I was indicating it might be nice if the analyzers (such as the Remove unnecessary parentheses analyzer) understood when certain changes are impactful to the compiler's view of the world.

IMO, they shouldn't be :). I mean, literally any change the analyzers/fixers make could change something that affects some jit. The goal is to be useful. If someone would actually be affected by this change, then i would strongly advise that they just mark their methods as perf critical and not allow anything to touch it.

Note: this is a similar conversation that was happening about IDE features helping people use linq (or not) if that's what they want. But these can def impact perf depending on how critical a hotspot something is.

This optimization would absolutely be observable in runtime behavior but I'm going to leave how as an exercise to the reader :)

This optimization would absolutely be observable in runtime behavior but I'm going to leave how as an exercise to the reader

For checked contexts (where any individual operation could cause an overflow) and for non-integer types (where primitive operations are not always associative), this could possibly be illegal and produce observable side-effects.

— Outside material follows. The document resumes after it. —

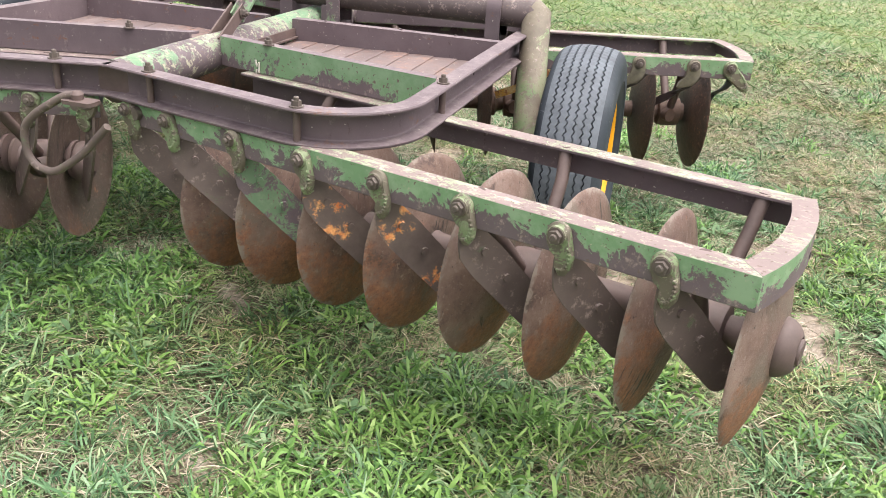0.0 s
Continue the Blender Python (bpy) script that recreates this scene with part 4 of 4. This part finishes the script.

However, I'm not sure how this would be impactful for simple scenarios like the above, as the JIT will already perform this optimization for integer types in an unchecked context (as there are no side-effects for this scenario and the + operation for integer types is considered both associative and commutative).

I am actually curious. Is it observable in an unchecked context?

I don't see any way it can be observed in an unchecked context.

Sorry, for addition on integers. It's obviously observable for any non associative operation, regardless of context.